Former Haslam aide’s eligibility for Knox election commission seat questioned

A question has been raised about whether Hannah Parker, a former aide to Gov. Bill Haslam recently named to serve on the Knox County Election Commission, is eligible to serve because of a residency requirement in state law. But state Rep. Ryan Haynes, chairman of the Knox County legislative delegation, tells Georgiana Vines that he’s checked with the appropriate official and she’s OK.

State law says election commissioners must be a resident of the county where they serve for at least two years.

Parker, 28, is a native of Knoxville, registered to vote in Knox County when she was 18 and is registered now. But there was about a 3½-year period when she was in Nashville working for Gov.
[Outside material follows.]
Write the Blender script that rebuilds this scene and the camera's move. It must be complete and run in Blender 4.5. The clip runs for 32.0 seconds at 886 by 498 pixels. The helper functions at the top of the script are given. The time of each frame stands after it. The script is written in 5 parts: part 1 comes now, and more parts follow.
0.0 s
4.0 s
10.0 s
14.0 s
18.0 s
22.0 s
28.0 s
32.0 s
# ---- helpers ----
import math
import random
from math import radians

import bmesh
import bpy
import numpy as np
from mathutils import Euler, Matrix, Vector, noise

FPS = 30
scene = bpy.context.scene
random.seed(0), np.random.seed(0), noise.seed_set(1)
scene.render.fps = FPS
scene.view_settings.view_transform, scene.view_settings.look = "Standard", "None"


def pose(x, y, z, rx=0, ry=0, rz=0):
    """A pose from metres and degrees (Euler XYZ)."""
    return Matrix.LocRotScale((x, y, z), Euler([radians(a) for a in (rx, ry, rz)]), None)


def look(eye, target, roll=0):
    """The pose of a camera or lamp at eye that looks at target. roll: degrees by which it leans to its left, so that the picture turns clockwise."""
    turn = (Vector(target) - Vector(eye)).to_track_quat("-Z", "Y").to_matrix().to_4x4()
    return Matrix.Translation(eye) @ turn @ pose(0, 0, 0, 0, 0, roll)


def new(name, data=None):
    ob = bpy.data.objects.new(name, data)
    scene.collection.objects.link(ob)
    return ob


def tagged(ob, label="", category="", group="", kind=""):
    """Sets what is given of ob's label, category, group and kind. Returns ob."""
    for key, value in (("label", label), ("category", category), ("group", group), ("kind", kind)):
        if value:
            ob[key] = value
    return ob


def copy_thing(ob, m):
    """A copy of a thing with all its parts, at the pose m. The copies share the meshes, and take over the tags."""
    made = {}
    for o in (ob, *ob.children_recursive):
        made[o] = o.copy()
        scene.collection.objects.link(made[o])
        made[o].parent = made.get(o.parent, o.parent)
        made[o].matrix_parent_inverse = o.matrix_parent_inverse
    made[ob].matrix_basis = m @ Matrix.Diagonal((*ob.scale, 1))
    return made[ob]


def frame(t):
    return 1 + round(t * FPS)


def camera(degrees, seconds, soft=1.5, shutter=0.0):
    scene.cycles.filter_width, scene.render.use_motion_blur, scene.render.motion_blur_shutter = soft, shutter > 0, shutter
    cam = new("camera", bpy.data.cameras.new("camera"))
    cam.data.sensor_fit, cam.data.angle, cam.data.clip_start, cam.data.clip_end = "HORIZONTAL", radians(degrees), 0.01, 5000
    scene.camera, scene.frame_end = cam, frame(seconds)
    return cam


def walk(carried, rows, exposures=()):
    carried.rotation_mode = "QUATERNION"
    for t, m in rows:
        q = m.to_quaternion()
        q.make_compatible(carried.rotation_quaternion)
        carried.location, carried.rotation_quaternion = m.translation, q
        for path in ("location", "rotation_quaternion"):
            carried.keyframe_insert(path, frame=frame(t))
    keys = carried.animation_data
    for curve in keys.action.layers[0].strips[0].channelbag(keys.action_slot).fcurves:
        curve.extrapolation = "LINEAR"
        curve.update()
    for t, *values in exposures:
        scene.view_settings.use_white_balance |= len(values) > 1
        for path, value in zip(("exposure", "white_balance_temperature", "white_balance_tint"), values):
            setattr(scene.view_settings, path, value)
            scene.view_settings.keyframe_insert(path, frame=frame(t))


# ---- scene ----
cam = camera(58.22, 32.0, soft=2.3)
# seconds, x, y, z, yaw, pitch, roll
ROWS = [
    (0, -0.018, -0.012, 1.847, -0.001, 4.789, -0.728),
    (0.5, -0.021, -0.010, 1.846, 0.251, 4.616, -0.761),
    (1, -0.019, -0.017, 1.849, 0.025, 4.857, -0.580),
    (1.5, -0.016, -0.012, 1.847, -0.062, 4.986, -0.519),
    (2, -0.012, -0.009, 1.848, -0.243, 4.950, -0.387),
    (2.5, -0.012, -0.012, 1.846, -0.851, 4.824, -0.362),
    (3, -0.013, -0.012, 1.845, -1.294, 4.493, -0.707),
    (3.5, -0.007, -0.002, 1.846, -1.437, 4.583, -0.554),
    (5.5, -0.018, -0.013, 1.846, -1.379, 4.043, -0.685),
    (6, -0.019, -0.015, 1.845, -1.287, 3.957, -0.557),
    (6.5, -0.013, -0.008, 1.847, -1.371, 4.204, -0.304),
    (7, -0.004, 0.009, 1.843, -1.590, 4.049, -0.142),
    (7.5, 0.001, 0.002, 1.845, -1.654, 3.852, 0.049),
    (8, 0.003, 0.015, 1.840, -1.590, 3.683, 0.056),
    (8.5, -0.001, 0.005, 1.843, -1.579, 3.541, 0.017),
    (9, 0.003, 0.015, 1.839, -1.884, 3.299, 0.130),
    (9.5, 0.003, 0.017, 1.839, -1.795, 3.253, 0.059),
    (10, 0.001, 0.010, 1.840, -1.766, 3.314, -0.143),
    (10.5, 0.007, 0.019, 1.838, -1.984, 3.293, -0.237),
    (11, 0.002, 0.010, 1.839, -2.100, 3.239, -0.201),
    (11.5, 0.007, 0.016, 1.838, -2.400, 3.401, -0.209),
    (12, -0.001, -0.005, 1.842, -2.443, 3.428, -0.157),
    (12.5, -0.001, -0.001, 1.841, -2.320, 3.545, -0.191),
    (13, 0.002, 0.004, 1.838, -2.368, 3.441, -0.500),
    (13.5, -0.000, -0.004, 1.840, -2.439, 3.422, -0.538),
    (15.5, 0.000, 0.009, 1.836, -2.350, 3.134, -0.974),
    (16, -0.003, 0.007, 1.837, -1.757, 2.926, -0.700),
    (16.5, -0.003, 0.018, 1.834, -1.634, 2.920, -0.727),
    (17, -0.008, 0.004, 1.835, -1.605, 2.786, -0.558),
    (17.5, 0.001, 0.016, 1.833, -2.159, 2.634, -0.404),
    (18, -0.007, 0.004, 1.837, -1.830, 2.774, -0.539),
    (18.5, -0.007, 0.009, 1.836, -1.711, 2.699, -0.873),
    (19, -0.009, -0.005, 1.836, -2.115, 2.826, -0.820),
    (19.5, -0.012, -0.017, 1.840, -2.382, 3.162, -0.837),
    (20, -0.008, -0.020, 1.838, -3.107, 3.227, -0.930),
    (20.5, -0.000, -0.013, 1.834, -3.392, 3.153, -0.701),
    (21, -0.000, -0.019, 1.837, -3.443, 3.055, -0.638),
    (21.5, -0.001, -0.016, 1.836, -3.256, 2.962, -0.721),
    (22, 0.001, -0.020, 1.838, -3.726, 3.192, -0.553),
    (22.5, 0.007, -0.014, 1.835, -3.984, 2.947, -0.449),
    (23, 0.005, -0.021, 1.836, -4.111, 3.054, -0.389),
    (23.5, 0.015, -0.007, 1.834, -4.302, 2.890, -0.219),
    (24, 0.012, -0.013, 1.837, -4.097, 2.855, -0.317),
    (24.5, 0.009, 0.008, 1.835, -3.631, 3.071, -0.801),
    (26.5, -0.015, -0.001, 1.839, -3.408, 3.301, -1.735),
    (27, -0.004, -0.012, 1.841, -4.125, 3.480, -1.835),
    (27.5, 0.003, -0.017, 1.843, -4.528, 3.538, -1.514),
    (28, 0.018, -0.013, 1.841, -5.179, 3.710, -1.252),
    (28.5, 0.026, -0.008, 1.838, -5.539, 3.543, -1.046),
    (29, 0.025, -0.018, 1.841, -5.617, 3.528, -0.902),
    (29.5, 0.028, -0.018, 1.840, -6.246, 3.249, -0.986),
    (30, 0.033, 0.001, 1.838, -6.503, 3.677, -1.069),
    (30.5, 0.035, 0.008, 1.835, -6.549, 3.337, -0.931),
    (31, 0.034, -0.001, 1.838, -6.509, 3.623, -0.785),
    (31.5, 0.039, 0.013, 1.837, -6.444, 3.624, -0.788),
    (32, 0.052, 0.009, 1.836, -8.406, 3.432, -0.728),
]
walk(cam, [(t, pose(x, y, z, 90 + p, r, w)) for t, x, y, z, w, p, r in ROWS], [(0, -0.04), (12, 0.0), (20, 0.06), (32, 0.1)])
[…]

Bill Haslam (Note: She had the title of deputy for operations) and living there that she was registered with the Davidson County Election Commission.

She returned to Knoxville last year.

Haynes, who is delegation chairman, said he talked Friday afternoon with Coordinator Mark Goins and Secretary of State Tre Hargett about Parker’s eligibility.

“I am confident that Hannah is within the law to serve on the Election Commission,” Haynes, R-Knoxville, said. “I’d love to have her serve and speak only for myself. I am confident that she is eligible to serve.”
Earlier in the day he had said there were questions about her eligibility, and she might not be able to serve.

Appointments actually are made by the state Election Commission with those board members following recommendations of legislators…. Parker was appointed to replace Rob McNutt. The legislators named two other Republican incumbents for reappointment, lawyers Bob Bowman and Chris Heagerty.

…Parker said at the end of the day, she wants to operate out of an abundance of caution.

“I don’t want to do anything that makes the election process (seem not) above board,” Parker said.